Even then, I wondered: Well, if it really was about fictive heroes, then why the "Silkwood" shots? Why the token nod to "Serpico?" Was this really more of a "Well, we'll toss 'em a bone" thing? A way of killing two birds with one stone by insinuating a few honest-to-God heroes in with the flights of fancy personages first imagined by National Publications and Timely comics? Then I realized: No, it was because such movies showcased performances by Meryl Streep and Al Pacino, respectively (although in the eyes of Hollywood, they are no doubt interchangeable-friendly personas): They were the heroes. Any residual confusion on the matter was eliminated by the show's last hour when best Actor winner Matthew McConaughey clarified things for me in his acceptance speech: It was about them.

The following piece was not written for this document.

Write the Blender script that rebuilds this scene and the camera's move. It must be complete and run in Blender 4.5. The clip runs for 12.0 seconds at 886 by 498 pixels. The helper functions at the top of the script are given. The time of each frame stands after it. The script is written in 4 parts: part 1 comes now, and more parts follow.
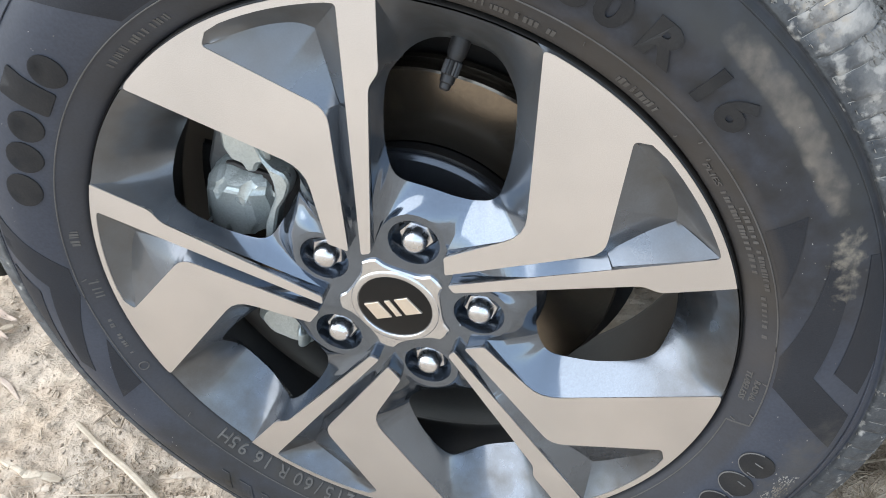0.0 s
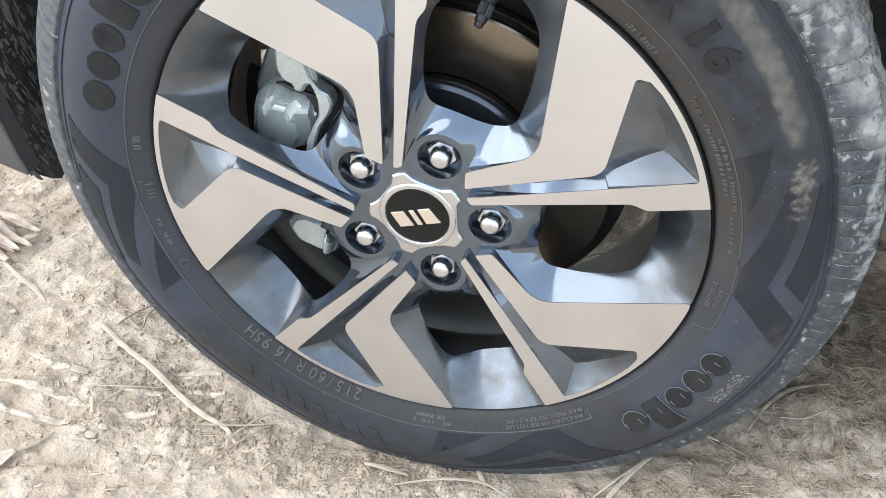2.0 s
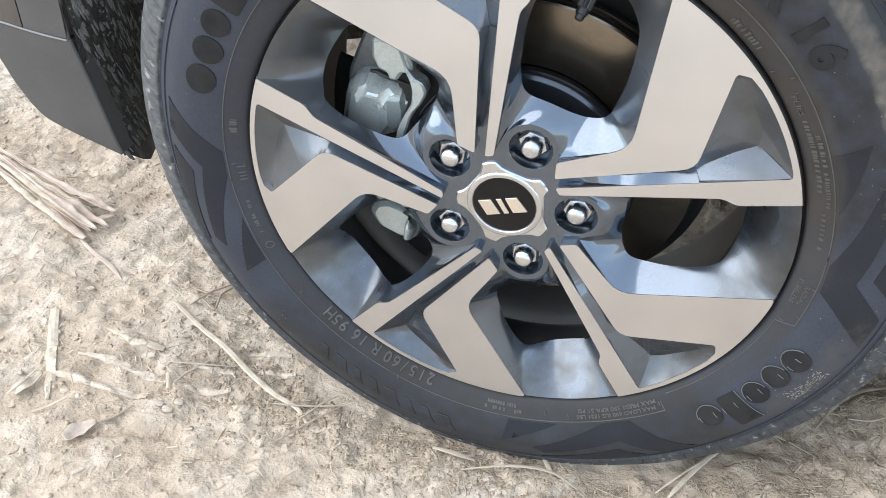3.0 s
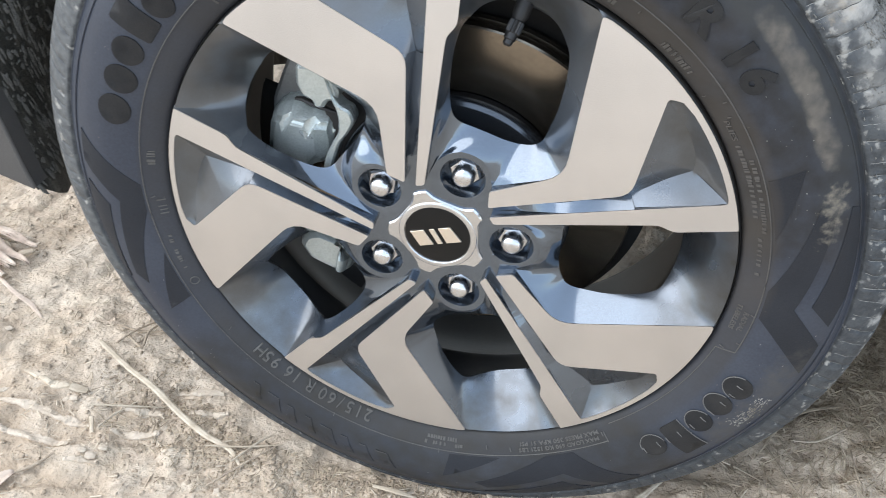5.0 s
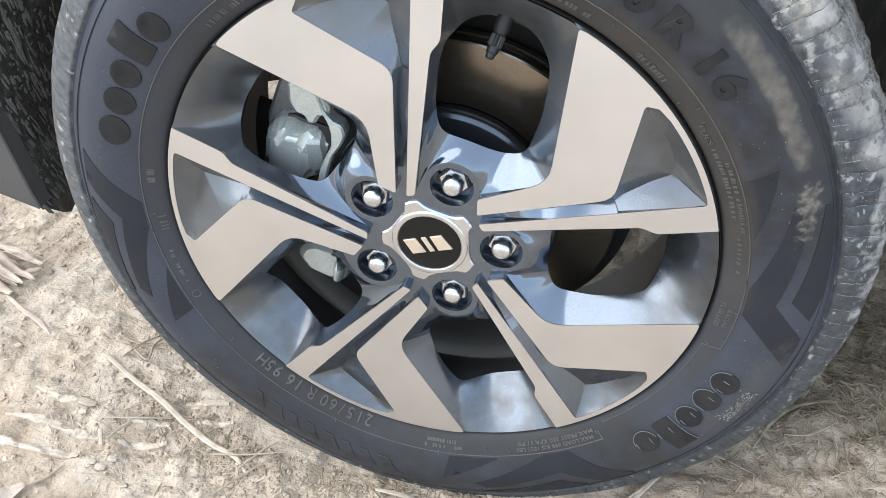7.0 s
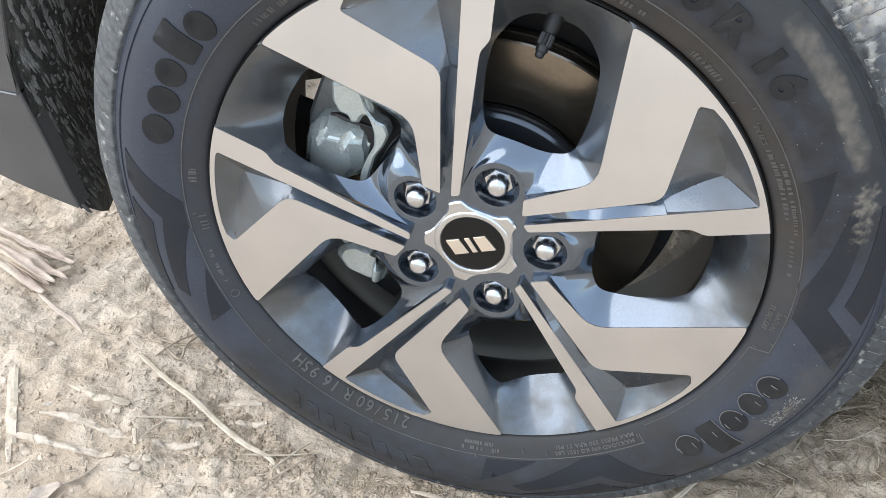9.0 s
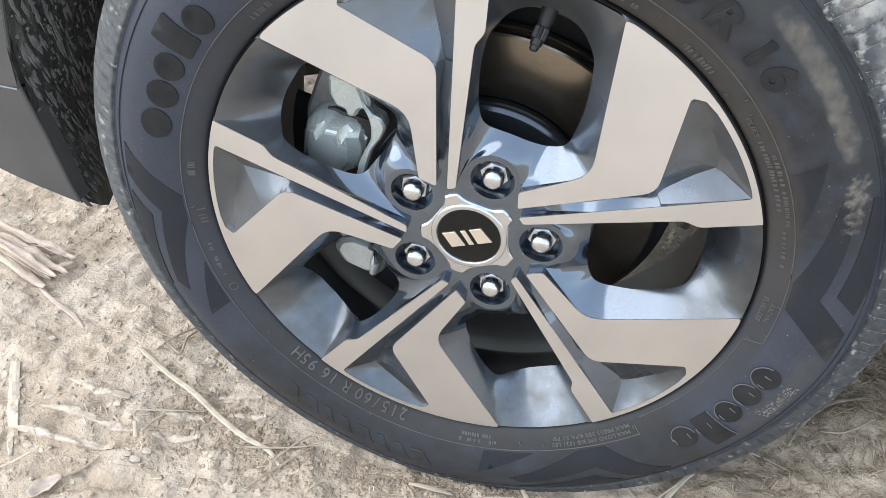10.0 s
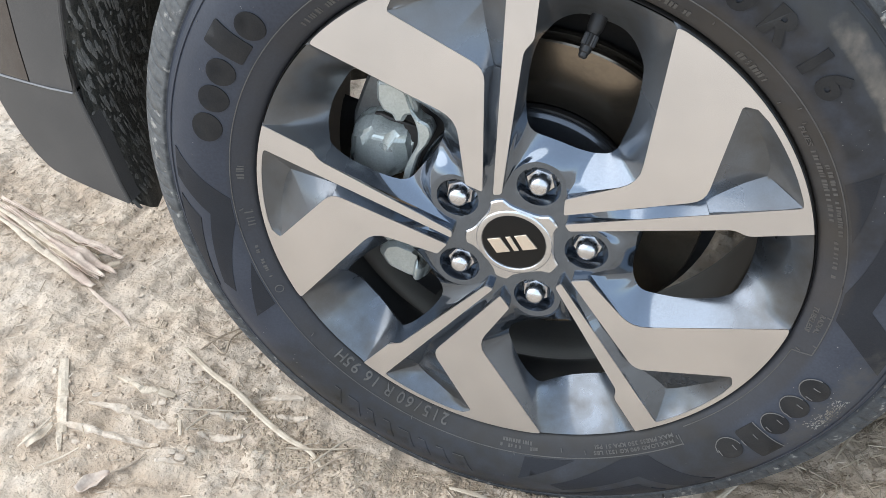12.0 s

And here I'd thought Hollywood had embraced the whole anti-hero thing during the last few decades. Silly me.
Still, not all was a loss.
You see, another nice thing about Tivo is that you can watch other things that you have taped, too.
And so it was that I cued up the February 20 broadcast of NBC News with its three-minute coverage of the passing of Medal of Honor recipient Walter Ehlers, the last of those so recognized from D-Day. Thinking about how at the tender age of 23 he'd single-handedly saved so many American men while killing so many of the enemy and losing his brother in the process reminded me of what a hero is.
That got me misty eyed—something Hollywood hasn't succeeded in accomplishing for some time.
And somehow, I felt a little less dirty.